I am working with BERTopic and I am trying to evaluate my topic models trained on Marathi language (Indic language) using some metrics.I found this code written by MaartenGR (Author of BERTopic) but unfortunately I was not able to install the dependencies of the setup he has mentioned here (https://github.com/MaartenGr/BERTopic_evaluation/tree/main). The author recommended using OCTIS as it provides more metrics. I tried calculating the topic diversity and npmi score. The topic diversity is calculated,but I keep getting issues while calculating npmi score.

Here is my code

from octis.evaluation_metrics.coherence_metrics import Coherence
from octis.evaluation_metrics.diversity_metrics import TopicDiversity

#This is how the sentence arrays looks
sentence array = ['तीन दिवस झाले, पण गाडी अजून सापडली नाही. पोलिसांचा कडक तपास सुरु आहे.' , 'डाळी भारतीय थाळीमध्ये सामील असलेले मुख्य भोजन आहेत.'] 

#This is how the topics are 
topics_list = [
['ठाकरे', 'एक', 'भारतीय', 'दिवस', 'शिंदे', 'सांगितले', 'दोन', 'माहिती', 'देण्यात', 'जात'],
['भारतीय', 'शिंदे', 'ठाकरे', 'मुख्यमंत्री', 'उद्धव', 'एक', 'पोलीस', 'धावा', 'दोन', 'सरकार'],
['देण्यात', 'फोन', 'डेटा', 'कॅमेरा', 'स्मार्टफोन', 'सादर', 'डिस्प्ले', 'सेन्सर', 'सपोर्ट', 'बॅटरी']
]

octis_texts = [sentence_array]
npmi = Coherence(texts = octis_texts, topk = 10, measure = 'c_npmi')
octis_output = {"topics": list1}
topic_diversity = TopicDiversity(topk=10)
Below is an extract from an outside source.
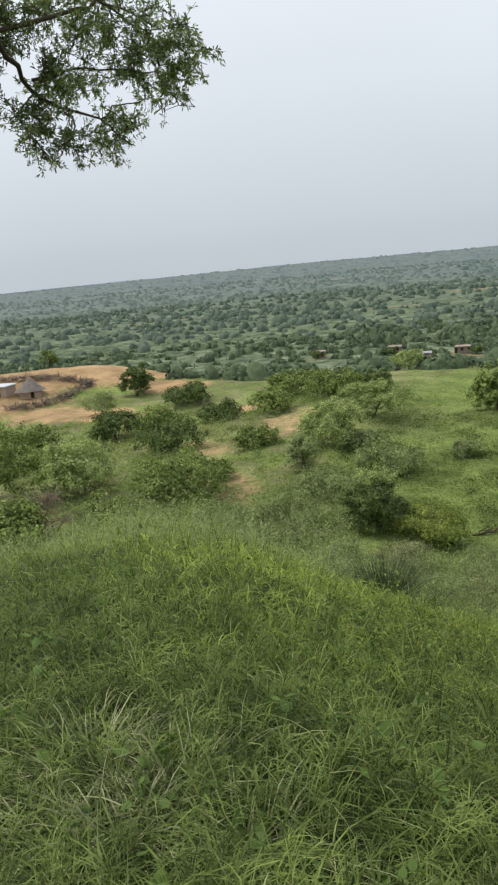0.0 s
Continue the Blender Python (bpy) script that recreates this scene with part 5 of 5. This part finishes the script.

topic_diversity_score = topic_diversity.score(octis_output)
print("Topic diversity: "+str(topic_diversity_score))

npmi_score = npmi.score(octis_output)
print("Coherence: "+str(npmi_score))

Error

This is the error I get.

Topic diversity: 0.8857142857142857
---------------------------------------------------------------------------
ValueError                                Traceback (most recent call last)
[<ipython-input-68-c000efdb667a>](https://localhost:8080/#) in <cell line: 5>()
      3 print("Topic diversity: "+str(topic_diversity_score))
      4 
----> 5 npmi_score = npmi.score(octis_output)
      6 print("Coherence: "+str(npmi_score))

3 frames
[/usr/local/lib/python3.10/dist-packages/gensim/models/coherencemodel.py](https://localhost:8080/#) in _ensure_elements_are_ids(self, topic)
    452             return np.array(ids_from_ids)
    453         else:
--> 454             raise ValueError('unable to interpret topic as either a list of tokens or a list of ids')
    455 
    456     def _update_accumulator(self, new_topics):

ValueError: unable to interpret topic as either a list of tokens or a list of ids

Can anyone point out what exactly is wrong here and how can i evaluate BERTopic models trained on indic languages.

Thanks.

Jie Zhao · Answer 1 · Sun Apr 07 2024 02:28:13 GMT+0800 (China Standard Time)

Hey I've encountered the same issue - have you resolved it yet?